I am using the Sydney GTFS static download which provides details of trips, services etc.

I have looked at the Train Occupancy - Nov 2016 to Feb 2017 datasets which looks like it goes some of the way there though I’m not sure if I’m interpreting the ‘occupancy status’ and ‘occupancy range’ data items. I have read the explanatory notes and am still uncertain.

Are they both indicators of actual occupancy? Or, is one actual occupancy and the other potential capacity?

I would like to get an estimate of the potential ‘capacity’ of a given train which is, essentially, the number of carriages and carriage type. I’m confident of inferring carriage type from the abovementioned data but not the number.

Any thoughts appreciated.



Hi K

This may be useful to you Sydney and Intercity train fleet |

We usually indicate occupancy as occupancy based on a capacity (as in potential capacity) value.

Hi Yvonne,

Thanks for your note and the link.

Apologies but I’m still uncertain as to how I should interpret the fields I mentioned from the Train Occupancy Data Set. The two fields are Occupancy Status and Occupancy Range. Are they an indicator of the same thing or different things?

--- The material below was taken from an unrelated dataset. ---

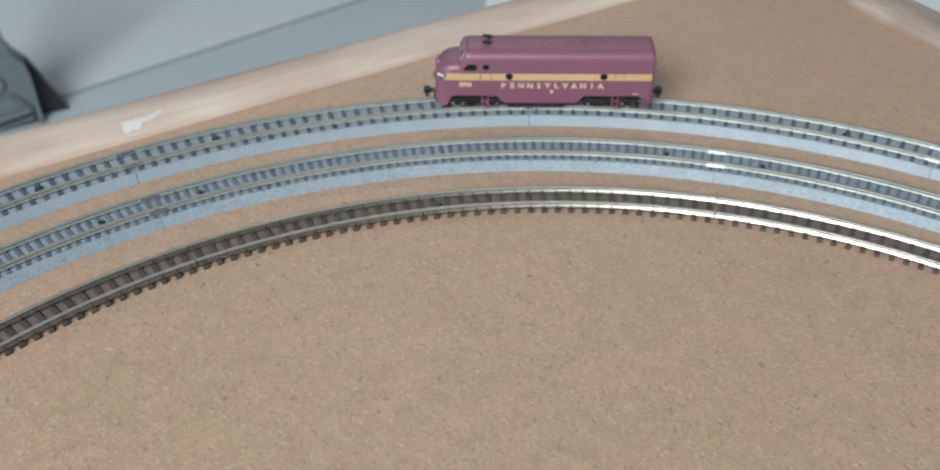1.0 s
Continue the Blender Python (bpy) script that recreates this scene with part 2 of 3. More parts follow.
BEIGE = surface("beige_painted_panel", (0.43, 0.335, 0.227), (0.37, 0.287, 0.192), 0.55, 0, 420, 28, 0.0002, 0, 0.08, 0.3)
WHITE_PANEL = surface("white_laminate", (0.74, 0.775, 0.80), (0.71, 0.745, 0.77), 0.4, 0, 500, 30)
FLOOR = surface("pale_grey_floor", (0.62, 0.675, 0.705), (0.585, 0.64, 0.67), 0.42, 0, 300, 7, 0.0001, 0, 0.06, 0.12)
# darker floor tone with the board's shadow put into the colour
FLOOR_SHADED = surface("shaded_floor", (0.485, 0.545, 0.585), (0.455, 0.515, 0.553), 0.42, 0, 300, 7, 0.0001, 0, 0.06, 0.12)
JOINT = surface("dark_floor_joint", (0.30, 0.315, 0.325), (0.26, 0.275, 0.285), 0.7, 0, 300, 30)
STAND = surface("dark_grey_stand_plastic", (0.165, 0.195, 0.208), (0.12, 0.146, 0.157), 0.28, 0, 300, 25, 0, 0, 0.08, 0.2)
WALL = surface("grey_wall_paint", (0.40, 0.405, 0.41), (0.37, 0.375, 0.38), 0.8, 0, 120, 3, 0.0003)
# lighter than the other walls so that it reflects more light
BOUNCE_WALL = surface("bounce_wall_paint", (0.52, 0.53, 0.54), (0.49, 0.50, 0.51), 0.8, 0, 120, 3, 0.0003)
LAMP_GLOW = glowing("lit_headlamp", (1.0, 0.30, 0.08), 1.2)
DIM_LENS = surface("unlit_lamp_lens", (0.10, 0.03, 0.03), (0.16, 0.06, 0.06), 0.12, 0, 900, 300)


# ---- mesh helpers; shapes are drawn in millimetres ----
def mesh_of(name, bm, material, smooth=False):
    bmesh.ops.scale(bm, vec=(MM, MM, MM), verts=bm.verts)
    bmesh.ops.recalc_face_normals(bm, faces=bm.faces)
    for f in bm.faces:
        f.smooth = smooth
    me = bpy.data.meshes.new(name)
    bm.to_mesh(me)
    bm.free()
    me.materials.append(material)
    return me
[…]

Occupancy Status takes on values such as, among others, MANY_SEATS_AVAILABLE, FEW_SEATS_AVAILABLE and STANDING_ROOM_ONLY.

Occupancy Range takes on values such as, among others, Low: 0-399, Medium: 400-799 and High: 800+.

Entries in the Train Occupancy Data Set have many different combinations of the above such as, for example

  • MANY_SEATS_AVAILABLE, Medium: 400-799
  • FEW_SEATS_AVAILABLE, Medium: 400-799

How should these pairings be interpreted?

Does the combination MANY_SEATS_AVAILABLE, Low: 0-399 mean that there are expected to be many seats available on a train that could seat 0-399 passengers?

Any guidance would be appreciated.



Both indicate the same thing (i.e. the number of passengers on board), but the bucket sizes are different. The Occupancy Range field is there to cater for scenarios where the train set used to operate the service isn’t known.

Consider an A set (Waratah) train with 894 seats available (see Dataset - TfNSW Open Data Hub and Developer Portal):

“FEW_SEATS_AVAILABLE, Medium: 400-799” would indicate that:

  • Occupancy Status: between 581 to 939 passengers on board (between 65% and 105% of 894 seats)
  • Occupancy Range: 400 - 799 passengers on board

You can find the intersection of the two to derive a better estimate range - i.e. between 581 to 799 passengers on board.

Thanks … that helps.